Given instruction
Every line from the one with "Continue the Blender" to the one with "return [a.lerp(b, i", including those two, is to be copied exactly; all other lines of the entries below are left out.

Materials provided
----
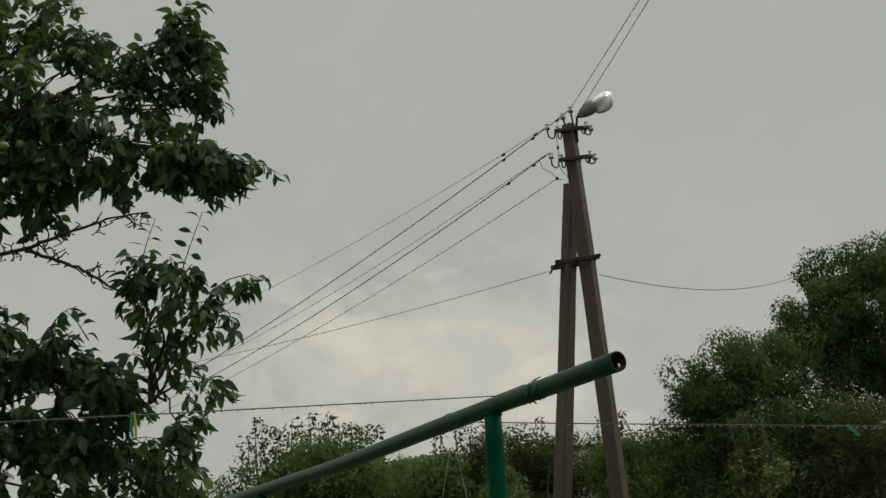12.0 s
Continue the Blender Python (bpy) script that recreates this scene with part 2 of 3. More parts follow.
def box_bm(size, m, bevel=0.004, bm=None):
    bm = bm or bmesh.new()
    made = bmesh.ops.create_cube(bm, size=1.0, matrix=m @ Matrix.Diagonal((*size, 1)))
    edges = list({e for v in made["verts"] for e in v.link_edges})
    if bevel:
        bmesh.ops.bevel(bm, geom=edges, offset=bevel, segments=2, affect="EDGES", profile=0.5)
    return bm


def sagging(a, b, sag, n=28):
    a, b = Vector(a), Vector(b)
    return [a.lerp(b, i / n) - Vector((0, 0, 4 * sag * (i / n) * (1 - i / n))) for i in range(n + 1)]


# ---- ground, rising to a far ridge ----
def ground_height(x, y):
    far = max(0.0, min(1.0, (y - 45) / 140))
    far = far * far * (3 - 2 * far)
    ridge = 20.8 + 0.105 * x + 1.3 * math.sin(x * 0.045) + 0.5 * math.sin(x * 0.13 + 1.0)
    return far * max(2.0, min(ridge, 23.6 + 0.4 * math.sin(x * 0.2))) + 0.03 * math.sin(x * 0.7) * math.sin(y * 0.6)


def ground_sheet():
    xs = [-4000, -1500, -600, -300] + [-200 + 8 * i for i in range(51)] + [300, 600, 1500, 4000]
    ys = [-4000, -1000, -300, -100, -40] + [-20 + 4 * i for i in range(20)] + [64 + 8 * i for i in range(18)] + [230, 300, 600, 1500, 4000]
    verts = [(x, y, ground_height(x, y)) for y in ys for x in xs]
    nx = len(xs)
    faces = [(j * nx + i, j * nx + i + 1, (j + 1) * nx + i + 1, (j + 1) * nx + i) for j in range(len(ys) - 1) for i in range(nx - 1)]
    return tagged(new("ground", mesh_of("ground", verts, faces, GROUND)), "grassy ground rising to a distant wooded ridge", "ground", kind="structure")


ground_sheet()


# ---- unseen wall added behind the camera to keep low skylight off the tree ----
PLASTER = material("grey_plaster", (0.30, 0.29, 0.26), (0.42, 0.40, 0.36), 0.85, 0, 1.5, 30, 0.3)
shade_wall_mesh = from_bm("added_shade_wall", box_bm((11.0, 0.3, 3.4), Matrix.Translation((-2.5, -1.75, 1.65)), 0.01), PLASTER)
tagged(new("added_shade_wall", shade_wall_mesh), "unseen grey wall added behind the camera to block low skylight", "wall", kind="structure")


# ---- concrete utility pole with its brace ----
def shaft_bm(foot, head, w0, w1, d0, d1, turn, pinch=1.0):
    """A tapered concrete shaft, one narrow chamfered corner towards the yard; the top fifth tapers more (pinch)."""
    foot, head = Vector(foot), Vector(head)
    axis = (head - foot).normalized()
    right = Vector((math.cos(turn), math.sin(turn), 0))
    right = (right - axis * right.dot(axis)).normalized()
    back = axis.cross(right)
    bm = bmesh.new()
    rings = []
    steps = 24
    for i in range(steps + 1):
        t = i / steps
        k = 1 + (pinch - 1) * max(0.0, (t - 0.8) / 0.2)
        w, d = (w0 + (w1 - w0) * t) * k, (d0 + (d1 - d0) * t) * k
        c = 0.10 * w
        prof = [(-w / 2 + c, -d / 2), (w / 2 - c, -d / 2), (w / 2, -d / 2 + c), (w / 2, d / 2 - c), (w / 2 - c, d / 2), (-w / 2 + c, d / 2), (-w / 2, d / 2 - c), (-w / 2, -d / 2 + c)]
        wob = 0.0018
        rings.append([bm.verts.new(foot.lerp(head, t) + right * (x + random.uniform(-wob, wob)) + back * (y + random.uniform(-wob, wob))) for x, y in prof])
    for a, b in zip(rings, rings[1:]):
        for k in range(8):
            bm.faces.new((a[k], a[(k + 1) % 8], b[(k + 1) % 8], b[k]))
    bm.faces.new(rings[0][::-1])
    bm.faces.new(rings[-1])
    return bm


POLE_FOOT, POLE_HEAD = Vector((3.612, 13.7, -0.05)), Vector((3.310, 13.7, 7.56))


def on_pole(z):
    t = (z - POLE_FOOT.z) / (POLE_HEAD.z - POLE_FOOT.z)
    return POLE_FOOT.lerp(POLE_HEAD, t)


def insulator_hook(pole, p, out, lift=0.0):
    """A curled steel hook carrying a bell-shaped porcelain insulator; p is the arm's end."""
    p, out = Vector(p), Vector(out).normalized()
    s = Soup()
    curl = [p, p + out * 0.010 + Vector((0, 0, -0.075)), p + out * 0.045 + Vector((0, 0, -0.105)), p + out * 0.09 + Vector((0, 0, -0.085)), p + out * 0.105 + Vector((0, 0, -0.045)), p + out * 0.105 + Vector((0, 0, lift - 0.01))]
    s.tube(curl, 0.011, 6)
    part("hook", s.mesh("hook", STEEL), pole)
    s = Soup()
    s.lathe(p + out * 0.105 + Vector((0, 0, lift - 0.035)), (0, 0, 1), [(0, 0.016), (0, 0.034), (0.018, 0.037), (0.03, 0.031), (0.042, 0.022), (0.05, 0.02), (0.06, 0.027), (0.072, 0.026), (0.08, 0.014)], 12)
    part("insulator", s.mesh("insulator", PORCELAIN), pole, "white porcelain insulator")
    return p + out * 0.105 + Vector((0, 0, lift + 0.015))


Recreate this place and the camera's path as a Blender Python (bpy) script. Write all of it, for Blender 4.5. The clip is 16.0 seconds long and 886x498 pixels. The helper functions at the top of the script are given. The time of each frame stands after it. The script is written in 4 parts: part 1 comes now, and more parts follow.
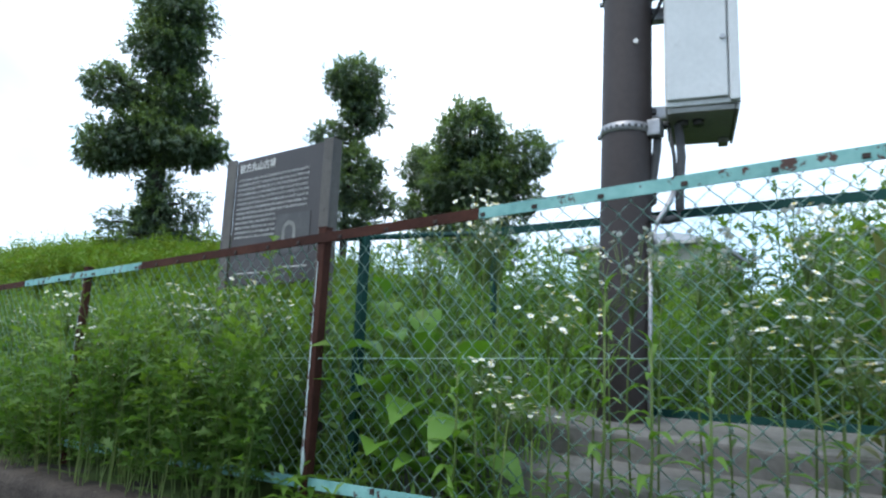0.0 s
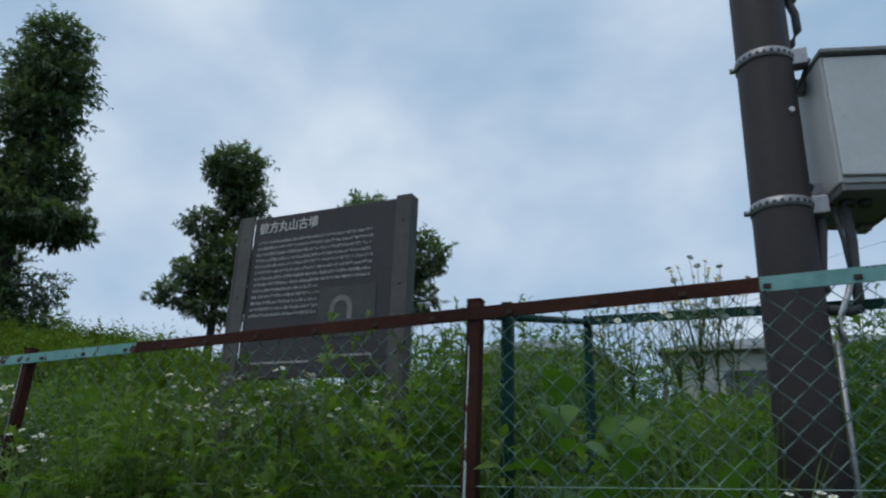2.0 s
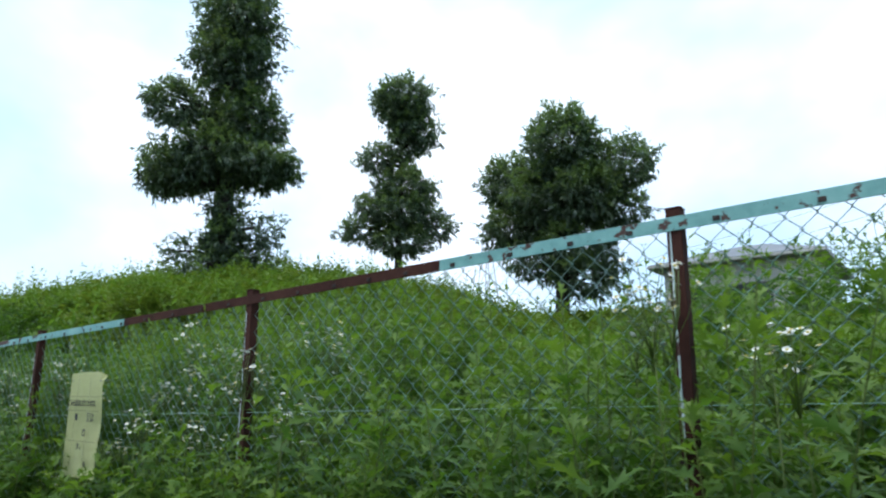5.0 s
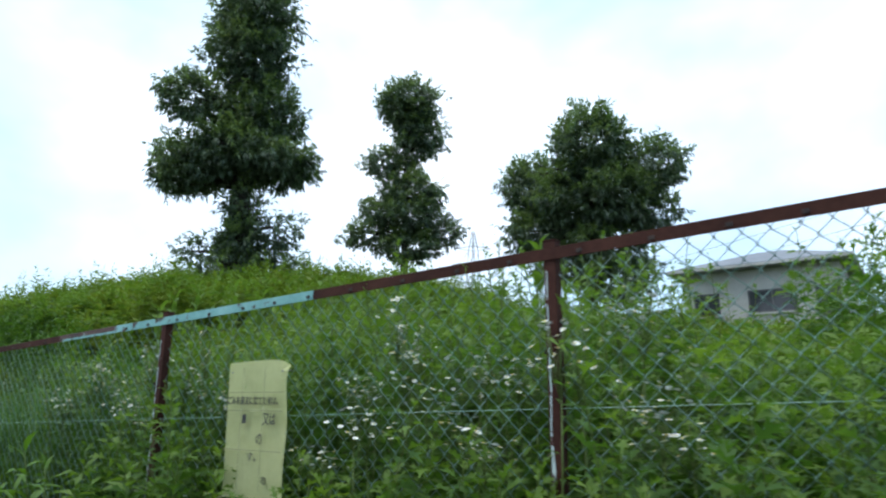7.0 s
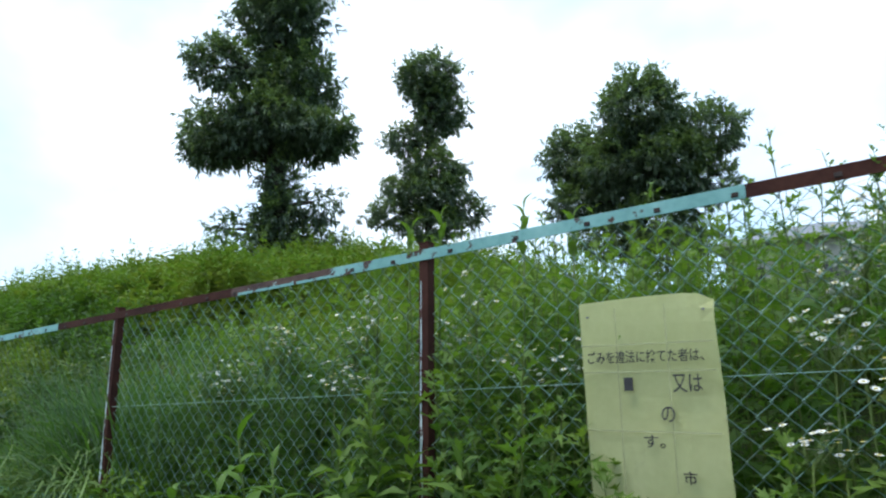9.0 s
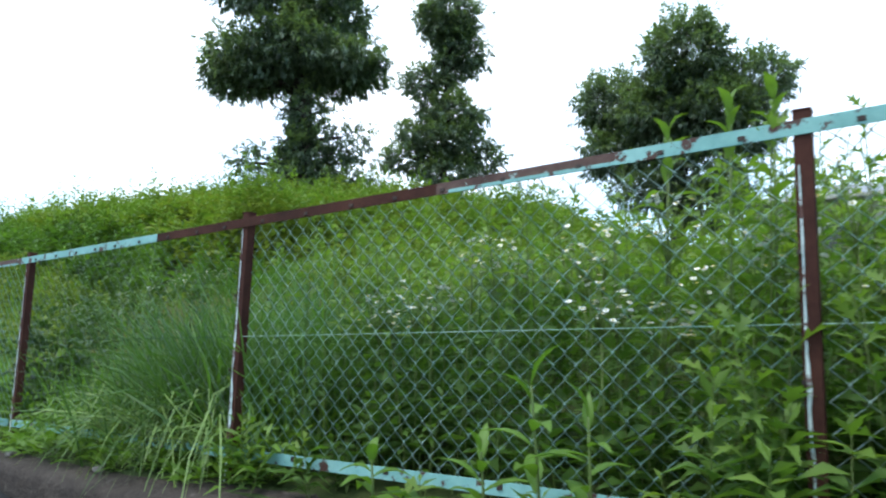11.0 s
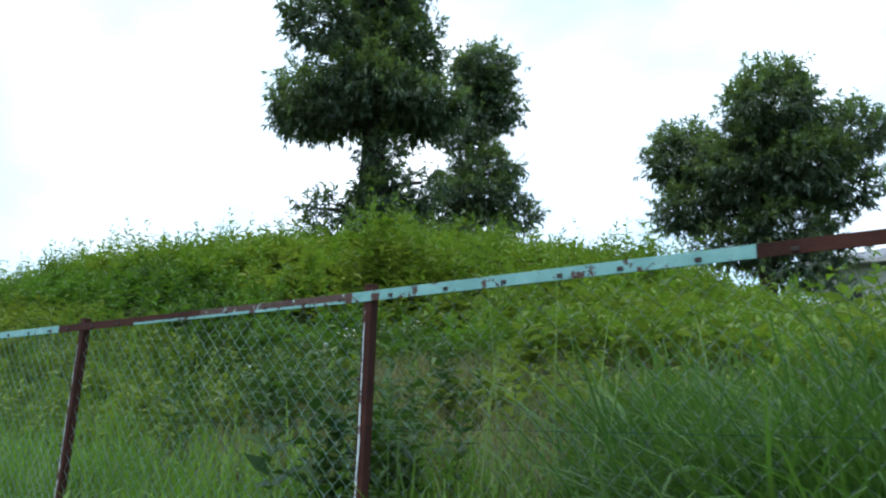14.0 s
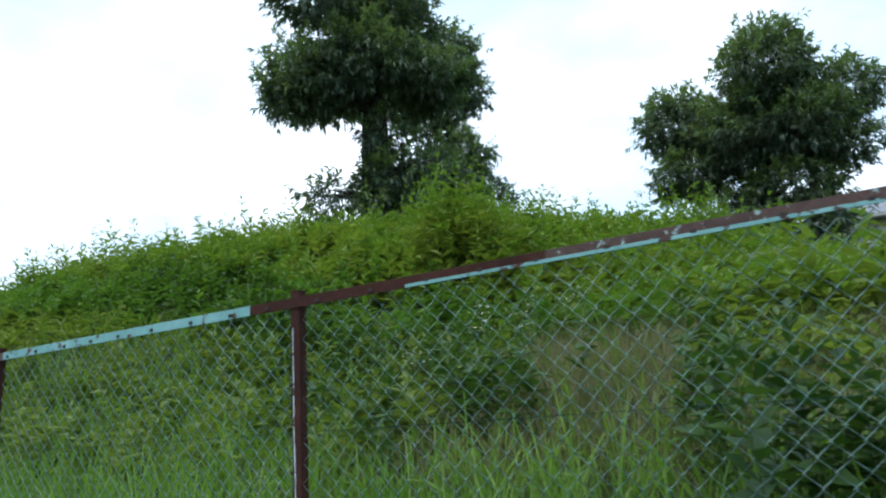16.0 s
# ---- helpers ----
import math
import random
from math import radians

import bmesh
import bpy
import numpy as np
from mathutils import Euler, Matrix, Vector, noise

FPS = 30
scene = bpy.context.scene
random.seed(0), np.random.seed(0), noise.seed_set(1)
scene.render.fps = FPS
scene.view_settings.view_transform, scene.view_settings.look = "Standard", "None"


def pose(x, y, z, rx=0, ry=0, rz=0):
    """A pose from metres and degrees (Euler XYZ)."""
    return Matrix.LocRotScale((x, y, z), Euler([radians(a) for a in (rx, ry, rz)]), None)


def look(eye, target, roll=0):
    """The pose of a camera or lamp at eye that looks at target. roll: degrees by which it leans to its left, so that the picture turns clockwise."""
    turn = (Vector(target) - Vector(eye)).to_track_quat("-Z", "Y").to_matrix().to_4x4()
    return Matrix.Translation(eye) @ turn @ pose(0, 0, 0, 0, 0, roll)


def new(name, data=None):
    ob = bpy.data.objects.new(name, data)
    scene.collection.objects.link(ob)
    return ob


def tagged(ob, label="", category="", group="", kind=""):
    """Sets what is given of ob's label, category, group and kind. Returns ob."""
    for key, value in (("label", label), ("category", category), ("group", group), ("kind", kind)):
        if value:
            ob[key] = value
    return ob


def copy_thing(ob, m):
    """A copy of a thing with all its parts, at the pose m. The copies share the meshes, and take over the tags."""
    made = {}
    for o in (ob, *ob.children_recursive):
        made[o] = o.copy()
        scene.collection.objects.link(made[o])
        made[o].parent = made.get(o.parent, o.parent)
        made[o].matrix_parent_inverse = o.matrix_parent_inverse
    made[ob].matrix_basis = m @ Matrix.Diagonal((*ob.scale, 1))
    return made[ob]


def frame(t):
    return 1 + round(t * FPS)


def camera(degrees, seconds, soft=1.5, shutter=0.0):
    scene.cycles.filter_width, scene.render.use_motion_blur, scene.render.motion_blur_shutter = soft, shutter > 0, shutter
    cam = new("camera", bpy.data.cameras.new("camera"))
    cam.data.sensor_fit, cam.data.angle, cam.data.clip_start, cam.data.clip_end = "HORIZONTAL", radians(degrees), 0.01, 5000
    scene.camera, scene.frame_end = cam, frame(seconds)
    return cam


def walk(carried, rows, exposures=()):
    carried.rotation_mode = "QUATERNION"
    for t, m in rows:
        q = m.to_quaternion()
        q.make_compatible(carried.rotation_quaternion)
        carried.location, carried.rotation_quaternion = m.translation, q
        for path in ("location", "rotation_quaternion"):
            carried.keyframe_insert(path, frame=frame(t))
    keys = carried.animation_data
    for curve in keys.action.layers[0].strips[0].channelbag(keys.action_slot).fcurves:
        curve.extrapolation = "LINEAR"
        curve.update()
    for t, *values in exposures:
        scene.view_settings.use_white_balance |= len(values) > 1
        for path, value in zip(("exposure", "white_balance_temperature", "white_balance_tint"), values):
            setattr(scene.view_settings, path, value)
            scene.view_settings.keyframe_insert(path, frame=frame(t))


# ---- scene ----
----
Completed exercise
Continue the Blender Python (bpy) script that recreates this scene with part 2 of 3. More parts follow.
def box_bm(size, m, bevel=0.004, bm=None):
    bm = bm or bmesh.new()
    made = bmesh.ops.create_cube(bm, size=1.0, matrix=m @ Matrix.Diagonal((*size, 1)))
    edges = list({e for v in made["verts"] for e in v.link_edges})
    if bevel:
        bmesh.ops.bevel(bm, geom=edges, offset=bevel, segments=2, affect="EDGES", profile=0.5)
    return bm


def sagging(a, b, sag, n=28):
    a, b = Vector(a), Vector(b)
    return [a.lerp(b, i / n) - Vector((0, 0, 4 * sag * (i / n) * (1 - i / n))) for i in range(n + 1)]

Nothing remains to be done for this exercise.